The bill passed 42-15 in the House and awaits a vote in the Senate. If the law passes, Arizona will become the eighth state, including Oklahoma, Georgia, Texas, and Tennessee, where the Bible is taught as literature in public schools statewide. South Dakota recently passed a non-binding resolution on the issue, joining 36 other states where the Bible is taught as literature in some districts.

Even avowed atheist Charles McGrath former editor of The New Yorker and culture writer for the New York Times, believes the Bible’s influence is nearly fathomless. “The influence of the King James Bible is so great that the list of idioms from it that have slipped into everyday speech, taking such deep root that we use them all the time without any awareness of their biblical origin, is practically endless: sour grapes; fatted calf; salt of the earth; drop in a bucket; skin of one’s teeth; apple of one’s eye; girded loins; feet of clay; whited sepulchers; filthy lucre; pearls before swine; fly in the ointment; fight the good fight; eat, drink and be merry,” McGrath wrote in a 2011 NYT article.

Because of the Bible’s influence, American students must understand the its historical, political, and literary legacy in order to succeed educationally and on a geopolitical scale, Jeynes said.
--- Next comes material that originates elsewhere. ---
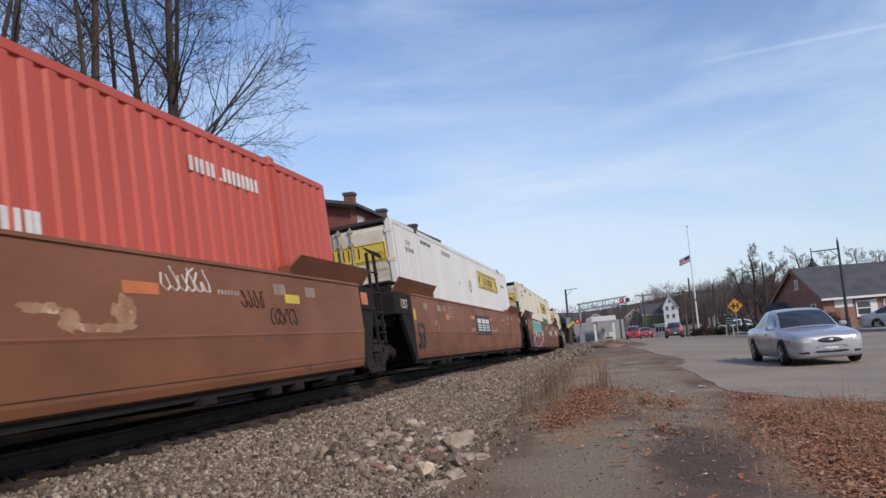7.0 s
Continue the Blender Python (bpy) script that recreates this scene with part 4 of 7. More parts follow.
    paint("graffiti_blue", blue, [blob(None, 1.55, 0.36, 0.27, 0.15, 15), blob(None, 6.55, 0.38, 0.17, 0.15, 16)], 0.012)
    paint("graffiti_blue", blue, [blob(None, 6.75, 1.15, 0.16, 0.18, 17)], 0.006)
    for k, (x, z) in enumerate(((2.27, 0.49), (2.18, 0.57), (3.18, 0.55), (3.67, 0.61), (4.18, 0.59), (4.79, 0.63), (5.23, 0.61))):
        paint("graffiti_dot", teal, [blob(None, x, z, 0.075, 0.05, k + 20)], 0.015)
    lettering("tag", "SIK50", 0.2, FADED_STENCIL, on_side(0.4, y - 0.125, 1.52), parent, bold=0.004, stretch=1.3)


def well(s0, paint, label, trucks=(-1.4,), number=None, tag=None, rear=16.55, end_unit=False, start_unit=False, dark_block=True, art=False, fig53=INK):
    t = thing("well_car", label, "railway wagon", "wagons of the train")
    Y = 1.5
    for s in (-1, 1):
        bm = bmesh.new()
        prof = [(1.46, Y), (0.735, Y), (0.715, Y + 0.006), (0.69, Y - 0.002), (0.26, Y - 0.058), (0.19, Y - 0.085), (0.17, Y - 0.14), (0.26, Y - 0.17), (1.46, Y - 0.12)]
        us = [-0.05, -0.02, rear - 0.02, rear]
        rings = []
        for u in us:
            rings.append([bm.verts.new((u, s * yy, z)) for z, yy in prof])
        for a, b in zip(rings, rings[1:]):
            for i in range(len(prof)):
                bm.faces.new((a[i], a[(i + 1) % len(prof)], b[(i + 1) % len(prof)], b[i]))
        bm.faces.new(rings[0])
        bm.faces.new(rings[-1])
        box(bm, -0.05, rear, s * (Y + 0.02), s * (Y - 0.15), 1.455, 1.49)
        bmesh.ops.recalc_face_normals(bm, faces=bm.faces)
        part("side_wall", bm, paint, t, "weathered painted side plate")
        part("sill_strip", boxes((-0.05, rear, s * (Y - 0.0535), s * (Y - 0.045), 0.30, 0.306)), STEEL_RUST, t)
        # slanted end plate beside the truck
        bm = bmesh.new()
        prism(bm, [(-0.85, 1.04), (-0.06, 1.04), (-0.06, 0.16), (-0.25, 0.16)], "y", s * (Y - 0.01), s * (Y - 0.09))
        part("end_gusset", bm, STEEL_DARK, t, "dark slanted end plate")
        bm = boxes((-1.2, -0.06, s * (Y - 0.005), s * (Y - 0.4), 1.04, 1.47), bevel=0.02)
        blk = part("end_block", bm, STEEL_DARK if dark_block else paint, t)
        part("rear_block", boxes((rear, rear + 0.75 + (0.9 if end_unit else 0), s * (Y - 0.005), s * (Y - 0.4), 0.98 if end_unit else 1.06, 1.46), bevel=0.02), STEEL_DARK if not end_unit else paint, t)
        bm = bmesh.new()
        prism(bm, [(rear, 1.06), (rear + 0.7, 1.06), (rear + 0.2, 0.16), (rear, 0.16)], "y", s * (Y - 0.02), s * (Y - 0.1))
        part("end_gusset", bm, STEEL_DARK, t, "dark slanted end plate")
        if s < 0:
            if dark_block:
                lettering("load_mark", "125T", 0.24, CREAM_INK, on_side(-0.62, -Y + 0.003, 1.17), blk, bold=0.004)
            else:
                part("reflector", boxes((-1.15, -0.72, -Y - 0.001, -Y + 0.02, 1.22, 1.42)), ORANGE, t, "orange reflector plate")
                part("plate", boxes((-0.66, -0.2, -Y - 0.001, -Y + 0.02, 1.1, 1.24)), POST_TAN, t)
                part("plate", boxes((-1.1, -0.8, -Y - 0.001, -Y + 0.02, 1.06, 1.16)), WHITE_INK, t)
            part("reflector", boxes((rear + 0.08, rear + 0.4, -Y - 0.001, -Y + 0.02, 1.16, 1.36)), ORANGE, t, "orange reflector plate")
        # flared guides above the wall at both ends
        rise = 1.74 if dark_block else 1.62
        for a, b, slope in ((-1.0, 2.05, 1), (13.85, rear + 0.5, -1)):
            bm = bmesh.new()
            v = [bm.verts.new(p) for p in ((a, s * (Y - 0.1), 1.48), (b, s * (Y - 0.1), 1.48), (b, s * (Y + 0.1), rise), (a + (0.0 if slope > 0 else 0.25), s * (Y + 0.1), rise),
                                           (a, s * (Y - 0.13), 1.48), (b, s * (Y - 0.13), 1.48), (b, s * (Y + 0.07), rise + 0.01), (a + (0.0 if slope > 0 else 0.25), s * (Y + 0.07), rise + 0.01))]
            for q in ((0, 1, 2, 3), (4, 5, 6, 7), (0, 1, 5, 4), (1, 2, 6, 5), (2, 3, 7, 6), (3, 0, 4, 7)):
                bm.faces.new([v[i] for i in q])
            box(bm, b - 0.03 if slope > 0 else a, b if slope > 0 else a + 0.03, s * (Y - 0.15), s * (Y + 0.0), 1.48, 1.6)
            bmesh.ops.recalc_face_normals(bm, faces=bm.faces)
            part("guide_flange", bm, paint, t, "flared container guide")
    part("well_floor", boxes((0.2, rear - 0.3, -1.35, 1.35, 0.1, 0.18), *[(x, x + 0.3, -1.4, 1.4, 0.05, 0.12) for x in (1.0, 4.5, 8.0, 11.5, 15.0)]), STEEL_DARK, t)
    more = 0.6 if end_unit else 0.0
    for d in ((-2.0, 0.05, -1.2, 1.2, 0.86, 0.98), (rear, rear + 1.6 + more, -1.2, 1.2, 0.86, 0.98)):
        part("end_deck", boxes(d), STEEL_DARK, t, "dark end deck over the truck")
    for d in ((-1.9, -0.05, -0.45, 0.45, 0.62, 0.862), (rear, rear + 1.7, -0.45, 0.45, 0.62, 0.862)):
        part("draft_sill", boxes(d), STEEL_DARK, t)
    for d in ((-0.08, 0.05, -1.4, 1.4, 0.2, 1.35), (rear - 0.1, rear, -1.4, 1.4, 0.2, 1.35)):
        part("end_bulkhead", boxes(d), STEEL_DARK, t)
    part("end_bulkhead", boxes((-0.96, -0.86, -1.36, 1.36, 0.95, 1.68), (-1.0, -0.5, -1.38, 1.38, 1.66, 1.71), bevel=0.01), STEEL_DARK, t, "dark plate across the wagon's end")
    for x in (2.5, 3.2, 13.2, 13.9):
        part("drain_chute", boxes((x, x + 0.25, -1.38, -1.1, 0.0, 0.11), bevel=0.02), STEEL_DARK, t)
    # end ladders, grab irons and brake gear
    posts = [(rear + 0.95, -1.42), (rear + 1.35, -1.42)] if not start_unit else []
    if end_unit:
        posts += [(rear + 1.9, -1.42)]
    if not dark_block:
        posts += [(-2.35, -1.3), (-2.05, -1.3)]
    for u, y in posts:
        bm = bmesh.new()
        box(bm, u - 0.028, u + 0.028, y - 0.025, y + 0.025, 0.5, 2.1, 0.008)
        part("ladder_rail", bm, STEEL_DARK, t, "dark upright ladder rail")
    for a, b in zip(posts[::2], posts[1::2]):
        for z in (0.35, 0.7, 1.05, 1.4, 1.75):
            bm = bmesh.new()
            tube(bm, (a[0], a[1] - 0.035, z), (b[0], b[1] - 0.035, z), 0.014, n=6)
            part("rung", bm, FRAME_STEEL, t)
    if end_unit or not dark_block:
        u = rear + 1.2 if end_unit else -1.7
        bm = boxes((u - 0.35, u + 0.3, -1.0, -0.3, 0.98, 1.3), (u - 0.1, u + 0.1, 0.1, 0.35, 0.98, 1.9), bevel=0.02)
        tube(bm, (u + 0.2, -0.6, 1.0), (u + 0.5, -0.9, 1.7), 0.04, n=6)
        tube(bm, (u, 0.5, 0.95), (u, 0.5, 2.1), 0.035, n=6)
        part("brake_stand", bm, STEEL_RUST, t, "hand-brake stand and valve box")
    # lettering
    y = -Y
    f = lettering("figure", "53", 0.70, fig53, Matrix.Translation((0.8 if art else 0.45, y + 0.012, 0.41)) @ Matrix.Rotation(math.radians(0), 4, "X") @ SIDE, t, bold=0.012, stretch=0.85)
    f.location.y = y - 0.008
    bm = bmesh.new()
    for x, w in ((0.9, 0.12), (2.2, 0.12), (2.75, 0.12), (13.3, 0.12), (14.3, 0.12)):
        bars(bm, x, 1.2, 0.32, 0.13, (0.3, 1, 1), y)
    for i in range(4):
        bars(bm, 3.35, 1.3 - 0.07 * i, 0.55, 0.03, (1, 1, 0.6, 1), y, thick=0.002)
    bars(bm, 11.9, 1.15, 0.5, 0.05, (1, 1, 1, 0.6), y)
    tagged(part("stencils", bm, WHITE_INK if fig53 == CREAM_INK else POST_TAN, t, "faded pale stencil marks"), kind="stuff")
    part("reflector", boxes((3.0, 3.4, y - 0.004, y + 0.01, 1.02, 1.14)), ORANGE, t, "orange reflector plate")
    part("reflector", boxes((0.0, 0.14, y - 0.004, y + 0.01, 0.95, 1.18)), SIGN_YELLOW, t, "yellow reflector plate")
    if number:
        text, u, board = number
        if board:
            part("number_board", boxes((u - 0.9, u + 1.5, y - 0.004, y + 0.01, 0.82, 1.1)), INK, t, "black number board")
        lettering("number", text, 0.3, WHITE_INK, on_side(u, y - 0.006, 0.86), t, "LEFT", bold=0.006, stretch=1.15)
        bm = bmesh.new()
        if art:
            lettering("mark", "DTTX", 0.3, WHITE_INK, on_side(u - 0.08, y - 0.006, 0.86), t, "RIGHT", bold=0.006, stretch=1.05)
            bm.free()
        else:
            bars(bm, u - 0.85, 0.86, 0.72, 0.2, (1, 1, 1, 1), y - 0.003)
            part("mark_bars", bm, WHITE_INK, t)
    if tag == "board":
        p = part("logo_board", boxes((6.85, 9.3, y - 0.004, y + 0.012, 0.66, 1.22)), INK, t, "black board with white block shapes")
        bm = bmesh.new()
        for a in (7.08, 7.78, 8.48):
            prism(bm, [(a, 1.0), (a + 0.06, 1.13), (a + 0.64, 1.13), (a + 0.6, 1.0)], "y", y - 0.008, y - 0.003)
            for i in range(3):
                box(bm, a + 0.04, a + 0.58, y - 0.008, y - 0.003, 0.78 + 0.07 * i, 0.825 + 0.07 * i)
        part("logo_shape", bm, WHITE_INK, p)
    if tag == "railway":
        bm = bmesh.new()
        bars(bm, 9.9, 0.8, 1.6, 0.24, (1, 1, 1, 1), y)
        prism(bm, [(9.7, 0.74), (11.9, 0.74), (9.8, 0.79)], "y", y - 0.004, y)
        part("logo_shape", bm, POST_TAN, t, "faded pale block shapes and wedge")
    if art:
        graffiti(t, y)
    for u in trucks:
        truck(t, u)
    RIDERS.append((t, s0, s0 + BOX_L, 0.0))
    return t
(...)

To those who challenge the constitutionality of studying the Bible in public schools, Jeynes cites the 1963 Supreme Court case of Abington v. Schempp, in which the justices ruled that the Bible could be taught in public schools as long as it is presented in an “objective” way as part of a secular curriculum.

Only by allowing the Bible to be taught as literature and recognizing and encouraging students who draw strength from it can the nation eliminate the education gap, Jeynes said: “African Americans and Latinos are the two groups that are most likely to declare that their faith is important to them. If we dismiss their faith as irrelevant, we are not only displaying intolerance, but we are probably exacerbating the achievement gap, because we are discouraging them from drawing from a source of strength in their lives.”